What you have to do = Among the records that follow, set down only the lines from the one containing "curve.update()" to the one containing "scene.view_settings.keyframe_insert(path, frame=frame(t))", both included, exactly.
========================
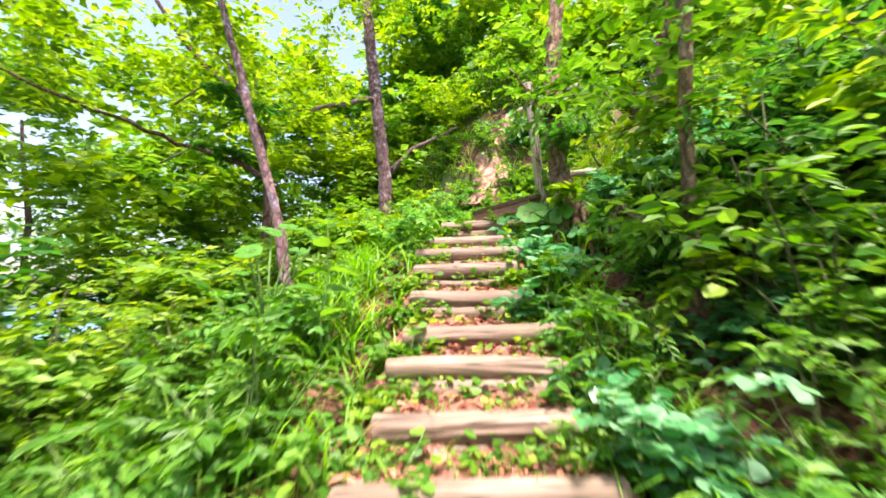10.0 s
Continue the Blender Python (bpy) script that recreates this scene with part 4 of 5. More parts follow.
for k in range(7):
    y = 0.9 + k * 0.65
    bough([(2.6 + .3 * (k % 3), y, 0.0), (2.3, y + .1, 1.2), (1.8, y + .15, 1.55 + .12 * (k % 2)), (1.3 + .1 * (k % 2), y + .2, 1.35)], 0.12, 24, LEAF_LIME if k % 3 else LEAF_MID, 20 + k, "bright leafy bough beyond the log fence", .014, side_len=.45)

bough([(-6.09, 12.55, 5.18), (-6.30, 12.29, 5.55), (-6.61, 12.16, 5.53), (-6.86, 12.25, 5.41)], 0.1, 18, LEAF_MID, 70, "leafy bough reaching across by the upper fence", .012, side_len=0.4)
bough([(-6.12, 12.28, 5.40), (-6.35, 12.12, 5.71), (-6.67, 12.01, 5.64), (-7.05, 12.13, 5.71)], 0.1, 18, LEAF_MID, 71, "leafy bough reaching across by the upper fence", .012, side_len=0.4)
bough([(-6.30, 12.04, 4.77), (-6.43, 11.95, 5.05), (-6.59, 11.87, 5.12), (-6.70, 12.01, 5.09)], 0.1, 26, LEAF_DEEP, 72, "leafy bough reaching across by the upper fence", .012, side_len=0.35)
bough([(-10.11, 10.42, 5.57), (-9.96, 10.68, 5.89), (-9.92, 11.05, 5.79), (-9.87, 11.65, 5.87)], 0.12, 34, LEAF_DEEP, 73, "dark leafy bough over the sea slope", .012, side_len=0.5)
bough([(-10.42, 10.48, 5.03), (-10.32, 10.82, 5.32), (-10.21, 11.25, 5.33), (-10.21, 11.87, 5.04)], 0.12, 34, LEAF_DEEP, 74, "dark leafy bough over the sea slope", .012, side_len=0.5)
bough([(-1.74, 3.00, 0.95), (-1.75, 2.92, 1.35), (-1.93, 2.67, 1.59), (-2.09, 2.42, 1.57)], 0.1, 30, LEAF_DEEP, 75, "leafy bough in the shade beside the boardwalk", .006, side_len=0.35)
bough([(-1.71, 2.75, 0.76), (-1.74, 2.67, 1.15), (-1.86, 2.60, 1.39), (-2.05, 2.45, 1.36)], 0.1, 24, LEAF_MID, 76, "leafy bough in the shade beside the boardwalk", .006, side_len=0.3)

bough([(-5.09, 11.20, 3.82), (-5.39, 10.99, 4.21), (-5.69, 10.88, 4.17), (-5.98, 10.94, 3.97)], 0.1, 34, LEAF_MID, 80, "sunlit leafy bough hanging over the hillside", .008, shape=OVATE, side_len=0.4)
bough([(-5.28, 10.68, 3.48), (-5.47, 10.59, 3.78), (-5.69, 10.46, 3.78), (-5.88, 10.48, 3.60)], 0.09, 34, LEAF_LIME, 81, "sunlit leafy bough hanging over the hillside", .008, shape=ROUND, side_len=0.35)
bough([(-5.11, 11.27, 4.49), (-5.44, 11.08, 4.86), (-5.77, 11.06, 4.86), (-6.19, 11.25, 4.75)], 0.09, 40, LEAF_LIME, 82, "sunlit leafy bough hanging over the hillside", .008, shape=OVATE, side_len=0.45)
bough([(-3.79, 7.87, 2.92), (-4.11, 7.73, 3.28), (-4.39, 7.70, 3.27), (-4.68, 7.86, 3.11)], 0.11, 34, LEAF_BLUE, 83, "sunlit leafy bough hanging over the hillside", .008, shape=OVATE, side_len=0.45)
bough([(-3.79, 7.63, 2.44), (-4.07, 7.55, 2.73), (-4.29, 7.51, 2.78), (-4.50, 7.65, 2.63)], 0.1, 30, LEAF_MID, 84, "sunlit leafy bough hanging over the hillside", .008, shape=OVATE, side_len=0.4)
bough([(-6.35, 11.93, 4.33), (-6.49, 11.90, 4.48), (-6.58, 11.82, 4.55), (-6.65, 11.84, 4.50)], 0.08, 14, LEAF_LIME, 85, "bright twig with round leaves beside the steps", .008, shape=ROUND, side_len=0.2)


def vine(line, n, leaf, mat, seed, label, spread=.1, shape=ROUND):
    """A climbing stem with round leaves held off what it climbs."""
    rng = np.random.default_rng(seed)
    P = np.array(line, float)
    o = P[0].copy()
    t = thing("vine", pose(*o), label, "climbing plant")
    tt = np.linspace(0, 1, 24)
    fine = np.stack([np.interp(tt, np.linspace(0, 1, len(P)), P[:, i]) for i in range(3)], 1) - o + rng.normal(0, .012, (24, 3))
    v, f = tube(fine, np.linspace(.007, .003, 24), 5)
    part("stem", mesh_of("stem", v, f, STEM, smooth=True), t)
    s = rng.uniform(0, 1, n)
    p = np.stack([np.interp(s, tt, fine[:, i]) for i in range(3)], 1) + rng.normal(0, spread, (n, 3))
    w = rng.normal(0, 1, (n, 3)) * np.array([1, 1, .4]) + np.array([-.3, -.6, -.5])
    v, f = leaves(p, w, leaf * rng.uniform(.6, 1.25, n), shape, rng, .6)
    part("foliage", mesh_of("foliage", v, f, mat), t)["kind"] = "stuff"


VF = "climbing vine with round green leaves on the fence end"
vine([(1.05, 3.6, -.3), (1.0, 3.4, .4), (.9, 3.3, 1.0), (.86, 3.45, 1.45), (.8, 3.75, 1.5)], 150, .105, LEAF_MID, 1, VF, .11)
vine([(1.1, 3.5, -.3), (1.1, 3.7, .8), (1.2, 3.8, 1.5), (1.3, 3.5, 1.8), (1.35, 3.1, 1.7)], 130, .105, LEAF_DEEP, 2, VF, .16)
vine([(-7.0, 12.8, 4.5), (-6.98, 12.76, 5.0), (-7.05, 12.72, 5.5), (-7.08, 12.68, 6.0)], 46, .085, LEAF_MID, 5, "leafy vine climbing the pale fence post", .07)
vine([(-.86, 2.15, .45), (-.82, 2.0, .8), (-.78, 1.95, 1.15), (-.74, 1.85, 1.5)], 26, .11, LEAF_MID, 3, "vine climbing the side of the thick trunk", .04)
vine([(-1.0, 1.75, .5), (-.98, 1.8, .75), (-1.0, 1.85, .95)], 18, .09, LEAF_BLUE, 4, "vine at the foot of the thick trunk", .06)


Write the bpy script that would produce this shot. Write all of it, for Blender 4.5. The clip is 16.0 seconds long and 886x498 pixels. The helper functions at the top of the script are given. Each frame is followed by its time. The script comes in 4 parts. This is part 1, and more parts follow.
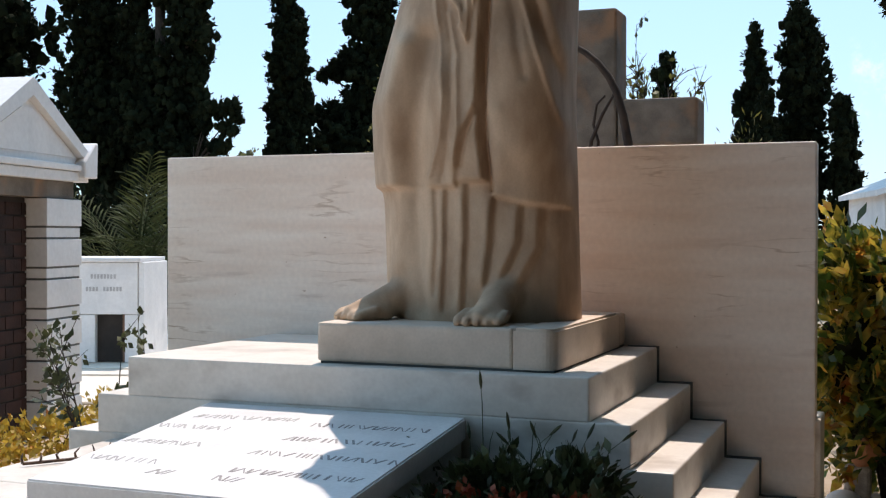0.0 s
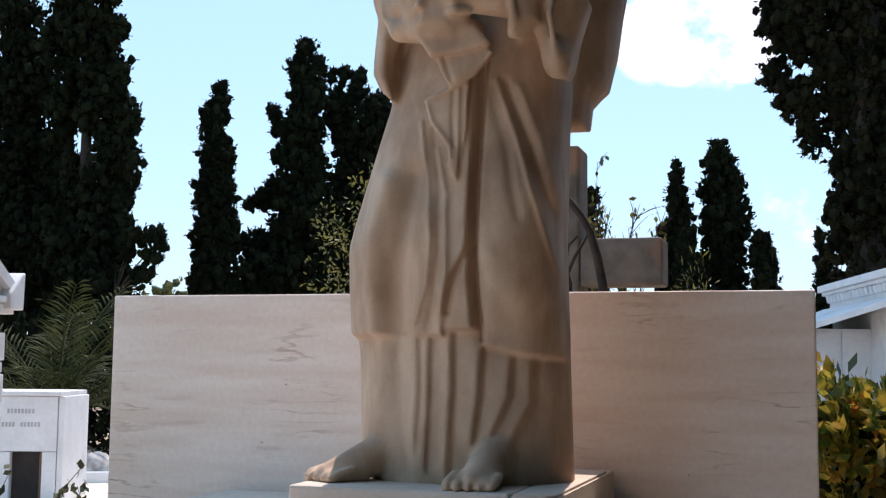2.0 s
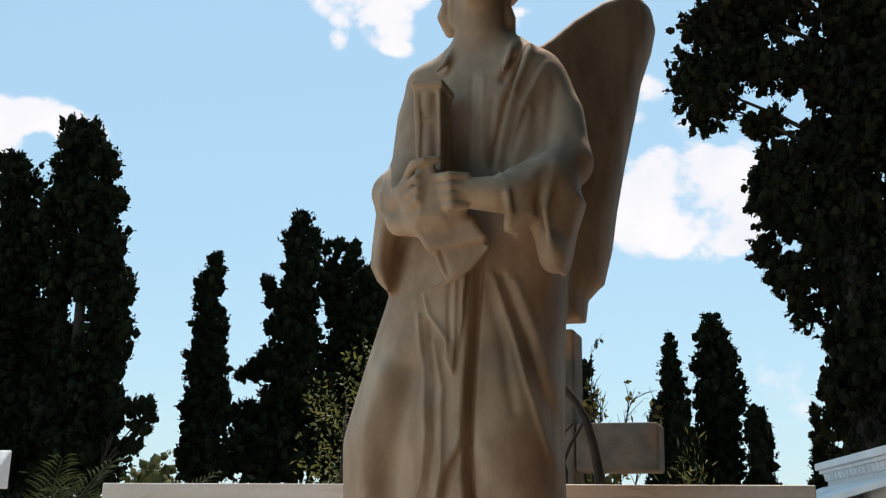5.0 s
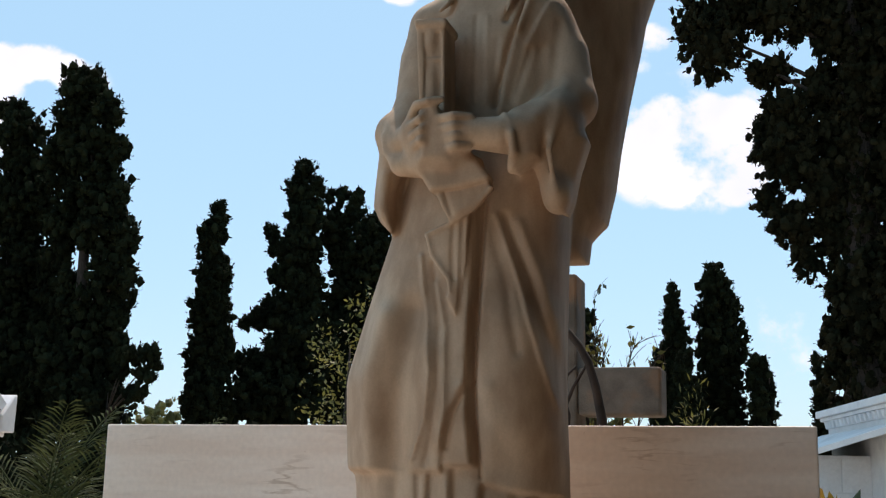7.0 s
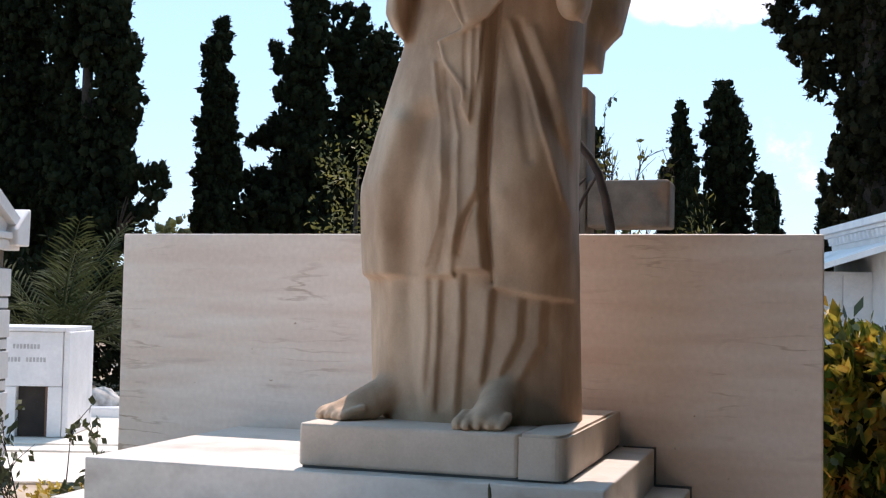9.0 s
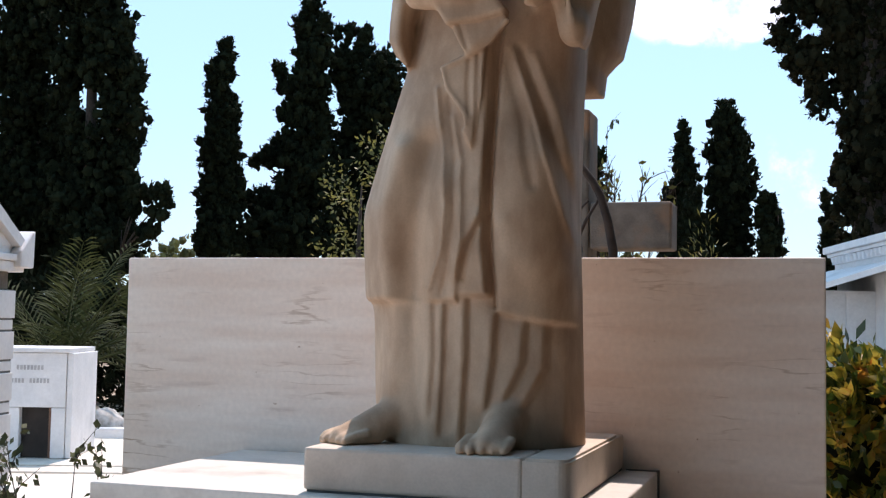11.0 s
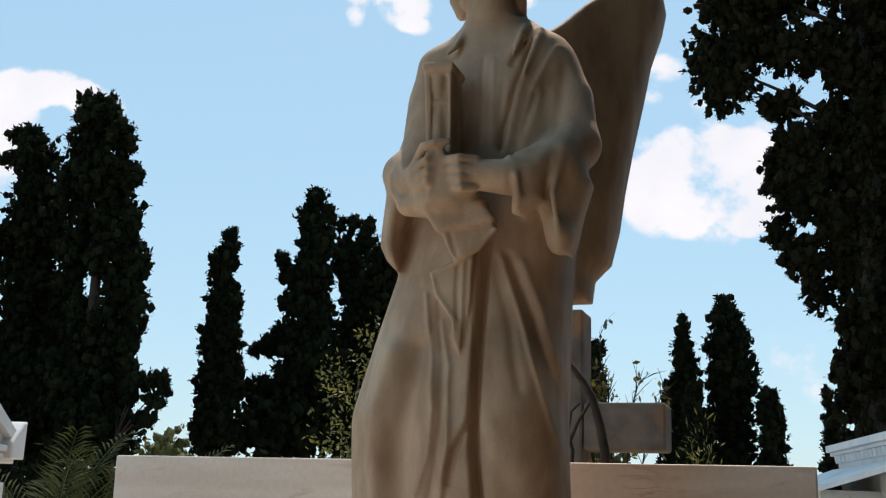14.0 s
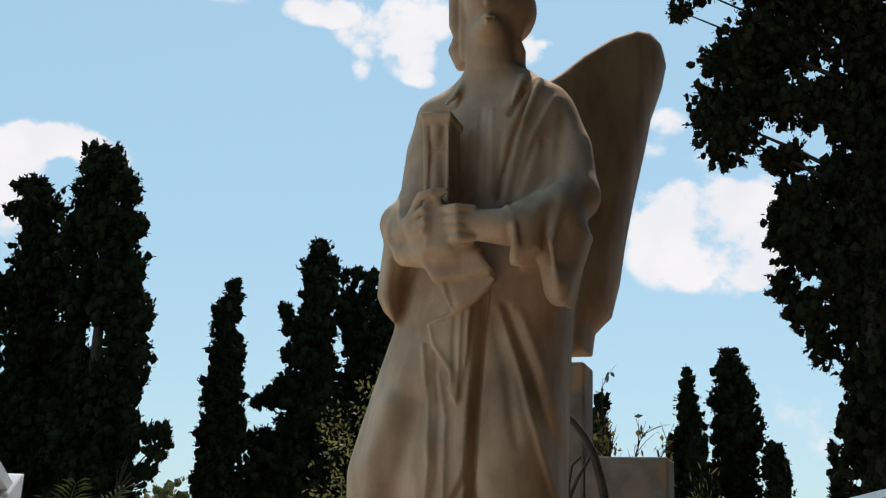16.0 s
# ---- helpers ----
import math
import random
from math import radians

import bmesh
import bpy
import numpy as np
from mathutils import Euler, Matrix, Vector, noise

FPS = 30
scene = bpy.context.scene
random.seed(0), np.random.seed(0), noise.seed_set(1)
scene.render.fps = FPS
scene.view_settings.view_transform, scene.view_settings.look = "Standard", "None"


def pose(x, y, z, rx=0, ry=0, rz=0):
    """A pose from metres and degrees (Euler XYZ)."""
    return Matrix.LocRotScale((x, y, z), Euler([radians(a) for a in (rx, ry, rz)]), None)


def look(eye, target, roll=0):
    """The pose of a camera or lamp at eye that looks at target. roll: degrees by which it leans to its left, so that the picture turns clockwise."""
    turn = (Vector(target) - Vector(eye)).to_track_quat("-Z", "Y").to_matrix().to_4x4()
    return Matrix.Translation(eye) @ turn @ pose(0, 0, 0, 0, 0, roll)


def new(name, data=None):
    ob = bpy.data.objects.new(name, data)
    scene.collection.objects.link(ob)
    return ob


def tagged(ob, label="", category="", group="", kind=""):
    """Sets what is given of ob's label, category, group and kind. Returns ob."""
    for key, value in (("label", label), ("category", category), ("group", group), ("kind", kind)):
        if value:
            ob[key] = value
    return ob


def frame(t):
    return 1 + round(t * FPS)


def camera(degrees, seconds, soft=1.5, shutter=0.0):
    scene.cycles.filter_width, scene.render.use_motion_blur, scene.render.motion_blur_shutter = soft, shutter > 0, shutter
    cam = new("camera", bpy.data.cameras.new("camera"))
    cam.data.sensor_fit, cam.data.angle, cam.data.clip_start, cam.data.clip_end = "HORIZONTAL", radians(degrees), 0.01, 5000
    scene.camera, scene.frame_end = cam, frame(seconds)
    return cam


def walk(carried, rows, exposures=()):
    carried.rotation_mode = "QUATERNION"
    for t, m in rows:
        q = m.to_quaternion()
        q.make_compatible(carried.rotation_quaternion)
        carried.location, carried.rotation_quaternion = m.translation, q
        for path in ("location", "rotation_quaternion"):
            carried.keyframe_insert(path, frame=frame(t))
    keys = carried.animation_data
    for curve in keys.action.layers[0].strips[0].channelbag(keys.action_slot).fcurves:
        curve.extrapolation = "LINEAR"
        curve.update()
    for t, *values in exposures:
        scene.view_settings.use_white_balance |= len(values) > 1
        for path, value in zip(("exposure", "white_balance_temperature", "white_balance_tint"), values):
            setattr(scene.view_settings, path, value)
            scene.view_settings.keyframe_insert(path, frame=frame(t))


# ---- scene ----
cam = camera(40.9, 16.0, soft=1.25)
PATH = [
    (0, (1.079, -5.565, 1.35), (0.354, -3.701, 1.326), 0.1),
    (0.5, (0.927, -5.368, 1.38), (0.239, -3.49, 1.398), -0.0),
    (1, (0.838, -5.248, 1.388), (0.208, -3.351, 1.466), 0.3),
    (1.5, (0.742, -5.262, 1.427), (0.134, -3.36, 1.548), 0.8),
    (2, (0.712, -5.298, 1.437), (0.114, -3.4, 1.631), 0.6),
    (2.5, (0.703, -5.329, 1.455), (0.112, -3.437, 1.72), 1.0),
    (3, (0.689, -5.338, 1.486), (0.107, -3.456, 1.828), 1.1),
    (3.5, (0.694, -5.336, 1.507), (0.115, -3.466, 1.917), 1.0),
    (4, (0.704, -5.336, 1.521), (0.129, -3.48, 1.994), 1.0),
    (6.5, (0.699, -5.269, 1.522), (0.119, -3.415, 1.998), 1.1),
    (7, (0.697, -5.297, 1.491), (0.112, -3.426, 1.884), 1.1),
    (7.5, (0.684, -5.291, 1.474), (0.095, -3.406, 1.789), 1.2),
    (8, (0.676, -5.291, 1.463), (0.082, -3.395, 1.692), 1.2),
    (8.5, (0.677, -5.3, 1.454), (0.079, -3.398, 1.61), 1.2),
    (9, (0.68, -5.322, 1.444), (0.079, -3.417, 1.536), 1.1),
    (11.5, (0.693, -5.369, 1.473), (0.086, -3.47, 1.626), 1.0),
    (12, (0.734, -5.438, 1.484), (0.127, -3.546, 1.714), 1.2),
    (12.5, (0.74, -5.405, 1.509), (0.135, -3.523, 1.81), 1.4),
    (13, (0.754, -5.412, 1.521), (0.15, -3.541, 1.887), 1.6),
    (13.5, (0.747, -5.379, 1.523), (0.144, -3.516, 1.933), 1.7),
    (14, (0.746, -5.378, 1.516), (0.145, -3.522, 1.955), 1.8),
    (14.5, (0.755, -5.383, 1.51), (0.154, -3.531, 1.967), 1.8),
    (15, (0.753, -5.343, 1.521), (0.15, -3.497, 1.999), 1.9),
    (15.5, (0.75, -5.332, 1.521), (0.148, -3.492, 2.022), 1.9),
    (16, (0.756, -5.321, 1.522), (0.152, -3.488, 2.046), 2.1),
]
EXPOSURES = [(0, 0.05, 7150, 23), (1, 0.12, 6950, 27), (2, 0.12, 6950, 28), (3, 0.0, 7350, 24), (4, -0.26, 7600, 19), (6.5, -0.26, 7600, 19), (7, -0.16, 7500, 22), (8, 0.08, 7100, 26), (9, 0.19, 7050, 28),
             (11.5, 0.13, 7000, 27), (12.5, 0.0, 7350, 24), (13.5, -0.2, 7550, 21), (16, -0.37, 7650, 18)]
walk(cam, [(t, look(e, g, r)) for t, e, g, r in PATH], EXPOSURES)

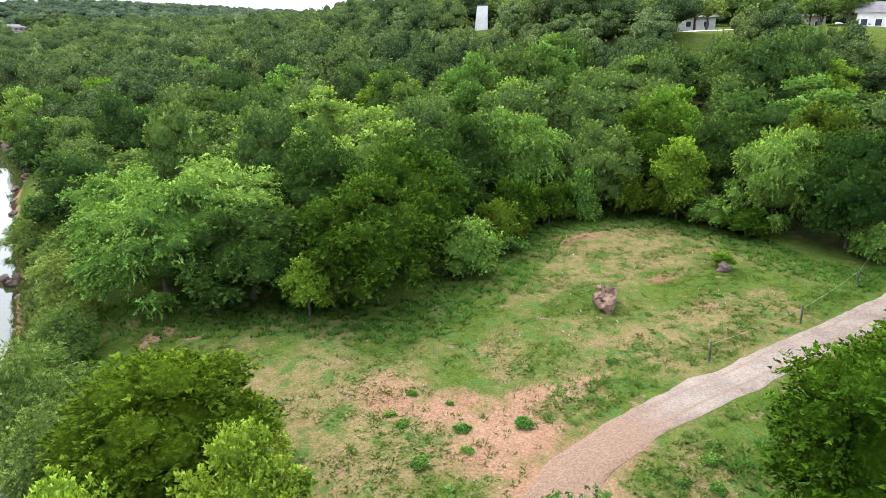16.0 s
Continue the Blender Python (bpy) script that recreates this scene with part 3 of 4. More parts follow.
def leaf_mesh(name, v, mat, faces=None):
    """Leaves from rows of place, normal and painted light-to-dark tone along the sprig (2: inner mass); the normals
    follow the rounding of the tufts.
    """
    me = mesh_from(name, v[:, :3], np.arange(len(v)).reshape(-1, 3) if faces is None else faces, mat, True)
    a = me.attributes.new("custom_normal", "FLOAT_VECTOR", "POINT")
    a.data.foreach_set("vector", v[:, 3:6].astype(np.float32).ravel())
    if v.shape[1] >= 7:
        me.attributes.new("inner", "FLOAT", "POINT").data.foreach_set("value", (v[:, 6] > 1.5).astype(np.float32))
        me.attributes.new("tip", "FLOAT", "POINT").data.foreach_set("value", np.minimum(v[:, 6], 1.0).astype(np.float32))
    return me


def limbs_data(name, seed, radius, z0, z1, mat=None, trunk=0.16, count=6, lean=0.0, twigs=2, reach=0.55):
    rng = random.Random(seed)
    top = z0 + (z1 - z0) * 0.55
    path = [(rng.uniform(-0.06, 0.06) * k + lean * k * k * 0.02, rng.uniform(-0.06, 0.06) * k, -0.4 + (top + 0.4) * k / 5) for k in range(6)]
    pieces = [tube(path, [trunk * (1.35 - 0.2 * k) for k in range(6)], 8)]
    for k in range(count):
        a = k * 2.4 + rng.uniform(-0.4, 0.4)
        i = rng.randint(2, 4)
        s = Vector(path[i])
        r = radius * rng.uniform(0.55, 1.0) * reach
        e = Vector((math.cos(a) * r, math.sin(a) * r, z0 + (z1 - z0) * rng.uniform(0.35, 0.7)))
        mid = s.lerp(e, 0.5) + Vector((rng.uniform(-0.3, 0.3), rng.uniform(-0.3, 0.3), 0.25))
        pieces.append(tube([s, mid, e], [trunk * 0.55, trunk * 0.33, trunk * 0.08], 5))
        for _ in range(twigs):
            q = mid.lerp(e, rng.uniform(0.1, 0.8))
            t = q + Vector((rng.uniform(-1, 1), rng.uniform(-1, 1), rng.uniform(0.1, 0.9))) * radius * 0.2
            pieces.append(tube([q, q.lerp(t, 0.5) + Vector((0, 0, 0.1)), t], [trunk * 0.2, trunk * 0.13, trunk * 0.04], 4))
    return joined(name, pieces, mat or BARK)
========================
Answer to the problem =
        curve.update()
    for t, *values in exposures:
        scene.view_settings.use_white_balance |= len(values) > 1
        for path, value in zip(("exposure", "white_balance_temperature", "white_balance_tint"), values):
            setattr(scene.view_settings, path, value)
            scene.view_settings.keyframe_insert(path, frame=frame(t))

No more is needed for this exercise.